Hangi rolü kimin oynayacağını iyi bilin
Bu, üçüncü aşamayla el ele gidiyor. Pek kimsenin çalışmayı düşünmeyeceği göze çarpmayan oyuncular bulmayı deneyin. Tarantino hem iş için en iyi insanı seçmesiyle -John Travolta’yı Pulp Fiction‘da oynatması gibi alışılmadık ama mükemmel seçimleri gibi-, hem de Christoph Waltz gibi yetenekleri ilgi odağı haline getirmesiyle tanınır, ki bugüne kadar en gurur duyduğu seçimi Waltz’u Inglourious Basterds‘da (2009) oynatmak. Tarantino’nun sekiz filminden altısında yer alan Samuel L. Jackson da belli ki yardımcı olmaktan oldukça memnun.

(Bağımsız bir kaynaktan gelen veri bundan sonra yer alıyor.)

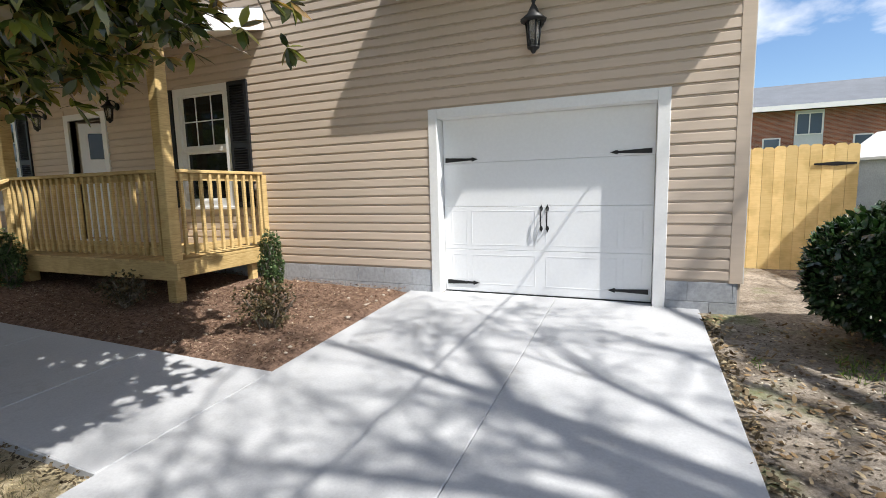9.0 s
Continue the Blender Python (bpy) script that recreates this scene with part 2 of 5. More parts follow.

Kendinizi star haline getirin
Eğer onu yapamıyorsanız da filmlerinizde kendiniz oynayın. Tarantino’nun ilk kamera önü deneyimi ilk filmi Rezervuar Köpekleri‘nde gelmişti, ama neredeyse her filminde bir cameo yapıyor -herhalde DiCaprio’ya uçlandığından beri biraz para biriktirmek için. Eğer iyice yaratıcı bir iş yapmak isterseniz cameo’larınızı iyice saklayın ve filmlerinize Pixar gibi yerleştirin. DIY (Do It Yourself – Kendin Yap) yaklaşımı tanıtım için de geçerli. Gerçek Tarantino etkisi yaratmak için kişiliğiniz o kadar ön planda olmalı ki söylediğiniz herhangi bir söz insanların gidip bu sefer ne hakkında atıp tuttuğunuzu görmek istemelerine yol açmalı. Hatta bir gün kendi filmlerinizden birinde bir karakter haline gelebilecek kadar canlı olmalısınız. İşte bu görmek isteyeceğimiz bir Tarantino filmi olurdu.
* Bu yazı, Megan Williams’ın dazeddigital.com’da yayımlanan yazısından çevrilmiştir.
[i] Ç.N. Rezervuar Köpekleri‘ndeki (1992) kulak kesme sahnesinde çalan şarkı.
[ii] Ç.N. Django Unchained‘de (2012) Leanardo DiCaprio’nun canlandırdığı karakter.
[iii] Ç.N. Kill Bill: Vol. 1 (2003) ve Kill Bill Vol. 2‘de (2004) canlandırdığı karakter.